## TASK GOAL
Starting at the line that contains "scene.render.fps = FPS" and stopping at the line that contains "pose from metres", repeat every line exactly, the two end lines included, and nothing else.

## SOURCE DATA
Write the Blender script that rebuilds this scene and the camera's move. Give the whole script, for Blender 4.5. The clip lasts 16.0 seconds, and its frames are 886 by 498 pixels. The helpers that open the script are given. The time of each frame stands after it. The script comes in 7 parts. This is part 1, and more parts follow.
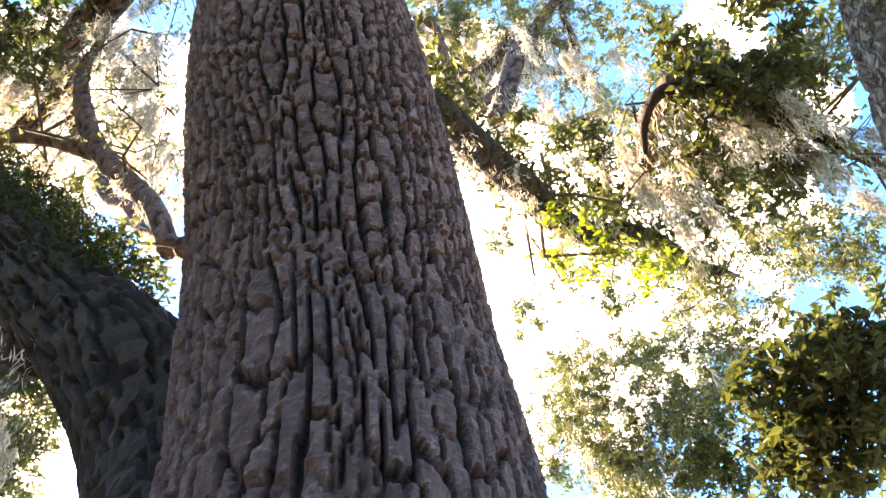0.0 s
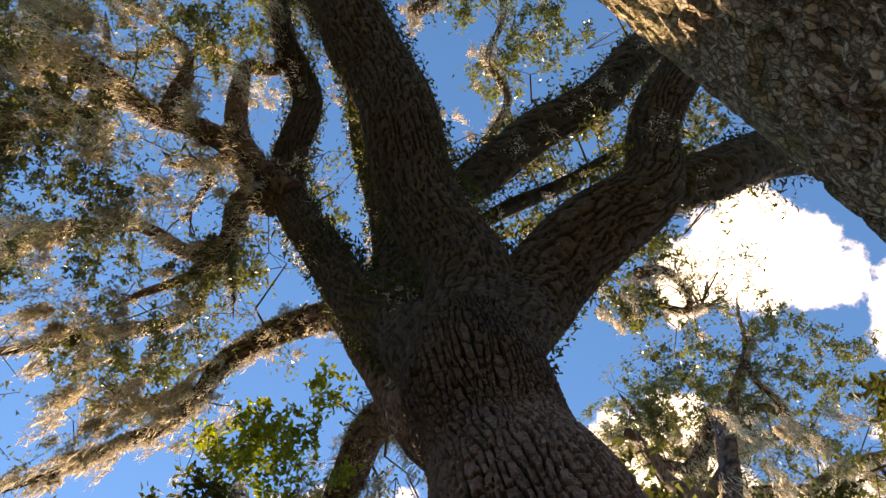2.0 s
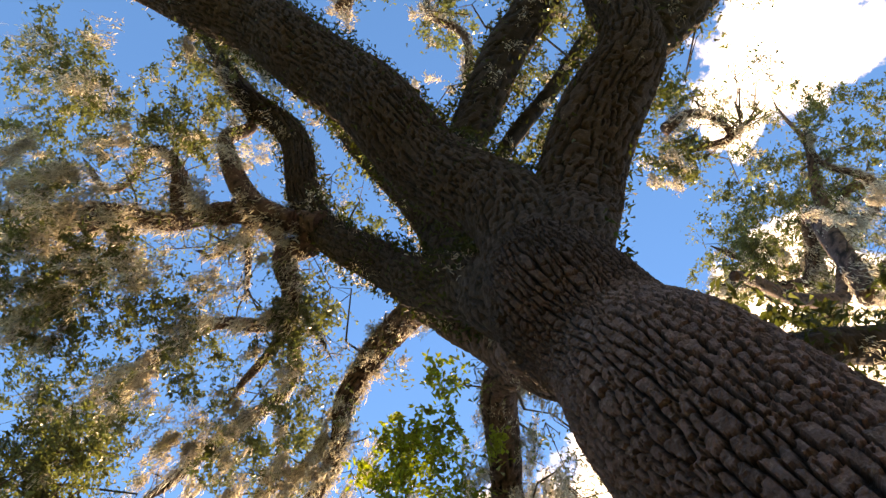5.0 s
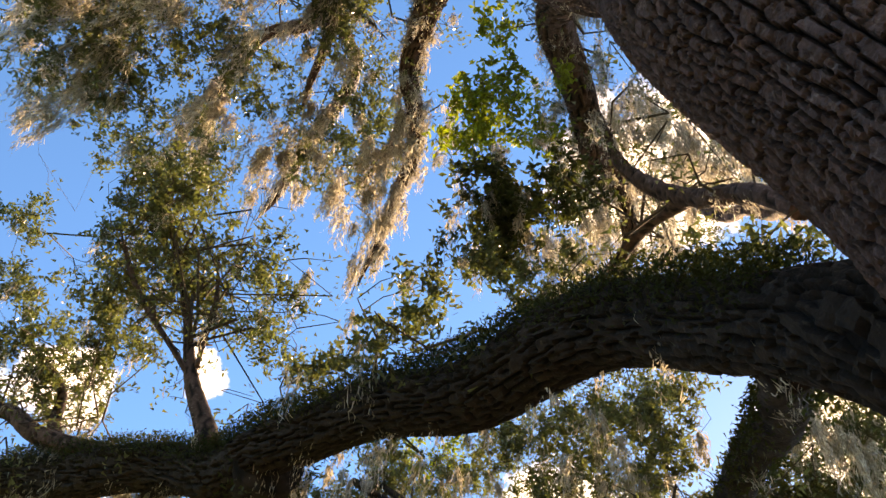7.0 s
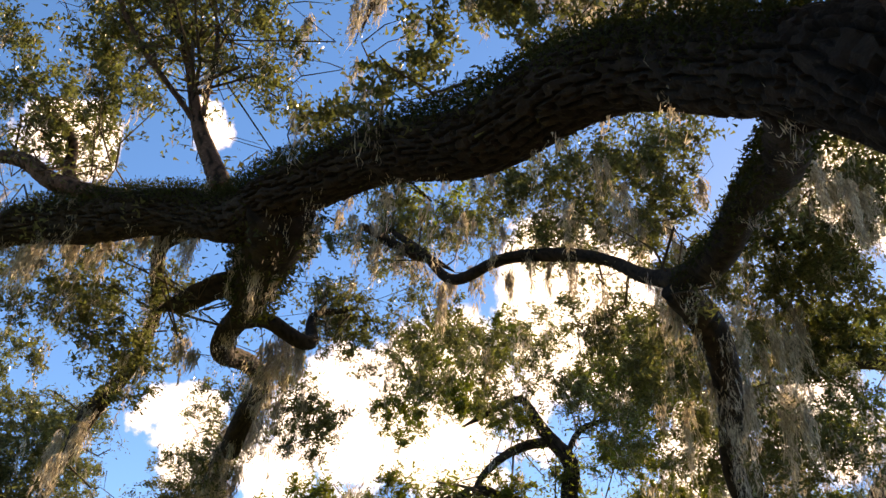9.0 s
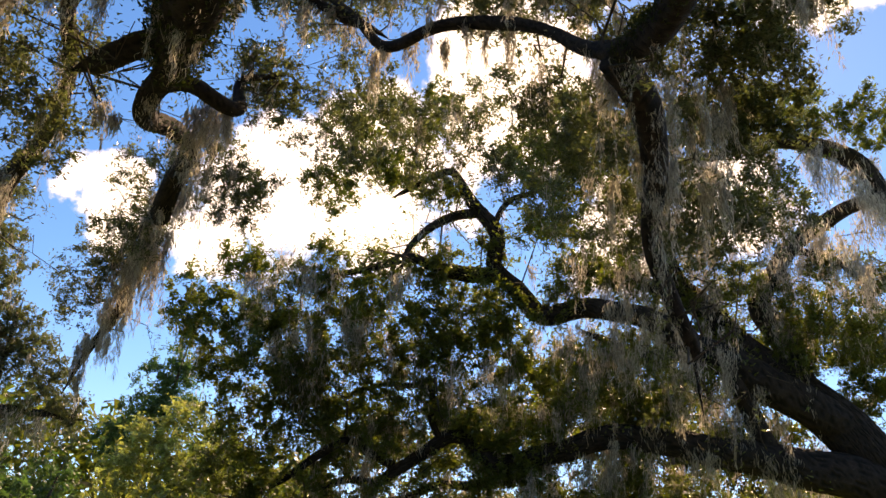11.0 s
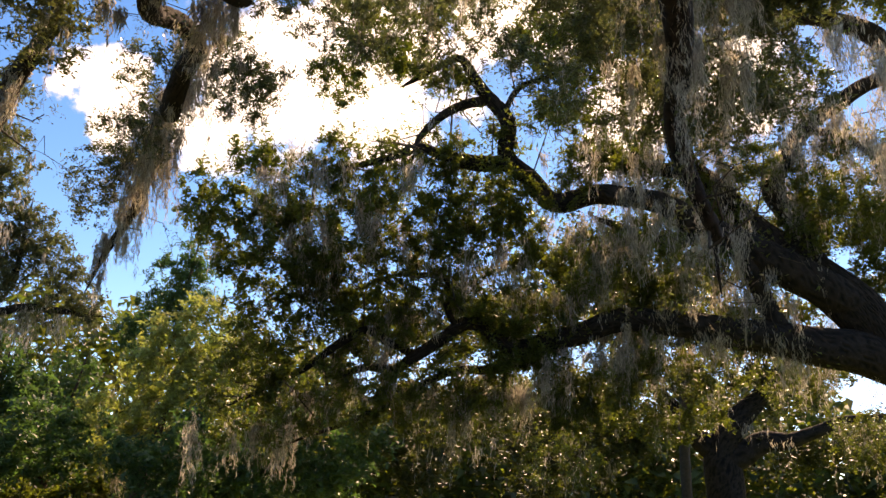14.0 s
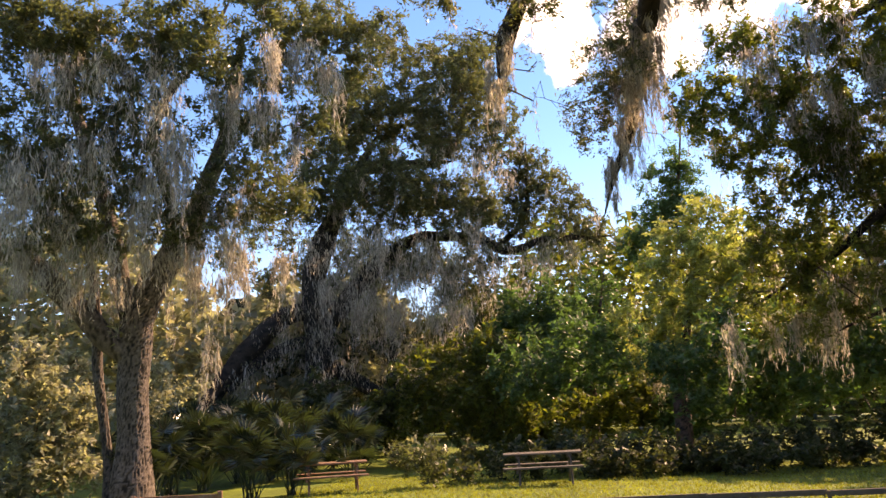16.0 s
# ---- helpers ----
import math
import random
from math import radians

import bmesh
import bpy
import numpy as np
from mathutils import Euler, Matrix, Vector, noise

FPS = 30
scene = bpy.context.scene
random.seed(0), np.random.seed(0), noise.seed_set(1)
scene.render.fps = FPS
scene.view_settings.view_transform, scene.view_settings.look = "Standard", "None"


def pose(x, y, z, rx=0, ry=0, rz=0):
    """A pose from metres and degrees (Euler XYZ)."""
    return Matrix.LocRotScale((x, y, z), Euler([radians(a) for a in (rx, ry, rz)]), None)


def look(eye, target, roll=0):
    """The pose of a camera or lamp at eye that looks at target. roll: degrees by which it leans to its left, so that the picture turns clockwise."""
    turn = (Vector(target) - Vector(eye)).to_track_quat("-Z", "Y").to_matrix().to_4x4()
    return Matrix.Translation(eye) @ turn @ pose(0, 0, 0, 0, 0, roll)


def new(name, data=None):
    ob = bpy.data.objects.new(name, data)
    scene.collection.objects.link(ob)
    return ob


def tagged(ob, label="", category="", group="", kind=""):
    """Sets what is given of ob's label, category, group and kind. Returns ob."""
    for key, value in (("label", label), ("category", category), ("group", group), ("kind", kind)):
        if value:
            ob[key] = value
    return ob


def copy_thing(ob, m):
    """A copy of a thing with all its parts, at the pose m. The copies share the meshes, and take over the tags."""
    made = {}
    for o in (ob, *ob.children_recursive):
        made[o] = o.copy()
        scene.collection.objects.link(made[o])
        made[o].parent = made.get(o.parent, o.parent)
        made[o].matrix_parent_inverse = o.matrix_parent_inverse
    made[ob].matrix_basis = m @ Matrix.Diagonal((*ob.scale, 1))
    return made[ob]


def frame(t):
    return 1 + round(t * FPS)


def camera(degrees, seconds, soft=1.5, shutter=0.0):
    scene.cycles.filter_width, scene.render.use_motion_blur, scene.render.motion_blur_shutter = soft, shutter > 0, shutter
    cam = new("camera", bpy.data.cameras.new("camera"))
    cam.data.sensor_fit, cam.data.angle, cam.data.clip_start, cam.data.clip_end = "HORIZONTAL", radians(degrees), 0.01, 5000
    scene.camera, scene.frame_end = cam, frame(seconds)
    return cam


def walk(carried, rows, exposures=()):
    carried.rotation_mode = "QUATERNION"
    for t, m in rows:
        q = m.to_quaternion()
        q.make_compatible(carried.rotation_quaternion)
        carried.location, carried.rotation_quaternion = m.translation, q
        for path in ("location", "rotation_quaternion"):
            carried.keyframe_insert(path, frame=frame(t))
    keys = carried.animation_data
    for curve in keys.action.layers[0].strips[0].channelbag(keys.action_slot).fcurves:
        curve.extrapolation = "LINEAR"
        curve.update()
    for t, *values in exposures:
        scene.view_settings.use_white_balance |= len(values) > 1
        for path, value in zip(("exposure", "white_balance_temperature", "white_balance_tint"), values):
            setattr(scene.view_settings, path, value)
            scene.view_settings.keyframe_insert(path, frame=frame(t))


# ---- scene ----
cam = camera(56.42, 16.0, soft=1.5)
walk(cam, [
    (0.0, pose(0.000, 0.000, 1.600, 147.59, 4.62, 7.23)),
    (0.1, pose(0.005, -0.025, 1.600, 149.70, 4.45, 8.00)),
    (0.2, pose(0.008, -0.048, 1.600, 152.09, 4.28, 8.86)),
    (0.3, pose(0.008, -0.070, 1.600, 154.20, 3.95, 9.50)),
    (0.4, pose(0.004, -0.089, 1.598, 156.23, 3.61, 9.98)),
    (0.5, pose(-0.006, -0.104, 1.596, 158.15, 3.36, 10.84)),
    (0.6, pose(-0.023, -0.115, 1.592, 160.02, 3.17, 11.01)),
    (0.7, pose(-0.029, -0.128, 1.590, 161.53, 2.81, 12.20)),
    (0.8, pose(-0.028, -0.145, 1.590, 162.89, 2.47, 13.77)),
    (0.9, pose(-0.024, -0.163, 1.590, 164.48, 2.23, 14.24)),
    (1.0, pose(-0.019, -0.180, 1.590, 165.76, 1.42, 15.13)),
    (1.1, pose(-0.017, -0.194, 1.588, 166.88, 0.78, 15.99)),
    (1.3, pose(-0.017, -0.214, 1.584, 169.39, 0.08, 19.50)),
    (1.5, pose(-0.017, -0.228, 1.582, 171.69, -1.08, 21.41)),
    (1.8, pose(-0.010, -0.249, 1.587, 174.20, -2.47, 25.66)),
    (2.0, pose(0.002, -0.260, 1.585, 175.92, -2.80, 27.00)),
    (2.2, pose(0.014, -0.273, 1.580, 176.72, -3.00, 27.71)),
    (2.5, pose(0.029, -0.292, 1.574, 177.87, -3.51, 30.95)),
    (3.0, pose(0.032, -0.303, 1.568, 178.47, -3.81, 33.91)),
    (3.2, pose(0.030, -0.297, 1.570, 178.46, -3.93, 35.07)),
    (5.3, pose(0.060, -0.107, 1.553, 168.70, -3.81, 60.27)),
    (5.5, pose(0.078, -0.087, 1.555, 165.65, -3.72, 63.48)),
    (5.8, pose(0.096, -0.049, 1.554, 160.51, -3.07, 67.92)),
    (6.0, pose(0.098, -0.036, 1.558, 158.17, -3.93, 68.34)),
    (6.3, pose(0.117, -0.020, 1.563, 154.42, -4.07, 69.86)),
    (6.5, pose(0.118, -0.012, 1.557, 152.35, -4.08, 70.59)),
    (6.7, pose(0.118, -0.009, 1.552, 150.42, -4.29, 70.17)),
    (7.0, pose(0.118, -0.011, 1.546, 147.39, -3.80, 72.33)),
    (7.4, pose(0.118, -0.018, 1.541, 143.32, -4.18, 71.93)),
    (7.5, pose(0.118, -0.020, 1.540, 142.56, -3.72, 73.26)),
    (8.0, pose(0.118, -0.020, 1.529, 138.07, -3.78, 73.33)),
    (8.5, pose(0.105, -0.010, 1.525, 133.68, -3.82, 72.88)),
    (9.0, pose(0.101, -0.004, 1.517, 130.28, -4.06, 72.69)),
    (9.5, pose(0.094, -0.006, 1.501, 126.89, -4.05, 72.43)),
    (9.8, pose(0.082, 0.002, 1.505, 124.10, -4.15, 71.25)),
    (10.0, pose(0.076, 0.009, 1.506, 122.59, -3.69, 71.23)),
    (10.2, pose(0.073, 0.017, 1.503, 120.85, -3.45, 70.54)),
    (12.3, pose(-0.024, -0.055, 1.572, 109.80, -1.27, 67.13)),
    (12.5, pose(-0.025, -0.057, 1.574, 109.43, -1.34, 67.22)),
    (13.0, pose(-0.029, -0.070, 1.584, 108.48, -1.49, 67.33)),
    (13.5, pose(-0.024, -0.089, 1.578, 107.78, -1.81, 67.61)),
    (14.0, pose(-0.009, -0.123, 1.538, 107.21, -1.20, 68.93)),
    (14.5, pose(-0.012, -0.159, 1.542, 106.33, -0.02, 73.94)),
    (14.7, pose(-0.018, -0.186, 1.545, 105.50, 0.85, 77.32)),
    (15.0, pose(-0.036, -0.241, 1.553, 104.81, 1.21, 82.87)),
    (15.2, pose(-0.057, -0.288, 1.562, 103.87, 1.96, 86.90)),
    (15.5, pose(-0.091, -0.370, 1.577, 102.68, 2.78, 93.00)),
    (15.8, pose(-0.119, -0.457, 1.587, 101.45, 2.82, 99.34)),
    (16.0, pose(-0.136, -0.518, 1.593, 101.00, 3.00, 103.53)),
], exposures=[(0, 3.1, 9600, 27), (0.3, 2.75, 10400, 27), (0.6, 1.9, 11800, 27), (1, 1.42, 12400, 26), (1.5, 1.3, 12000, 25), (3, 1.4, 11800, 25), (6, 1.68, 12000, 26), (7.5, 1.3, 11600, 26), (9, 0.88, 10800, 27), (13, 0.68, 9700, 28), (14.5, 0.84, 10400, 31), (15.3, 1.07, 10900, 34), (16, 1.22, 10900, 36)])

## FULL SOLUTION
scene.render.fps = FPS
scene.view_settings.view_transform, scene.view_settings.look = "Standard", "None"


def pose(x, y, z, rx=0, ry=0, rz=0):
    """A pose from metres and degrees (Euler XYZ)."""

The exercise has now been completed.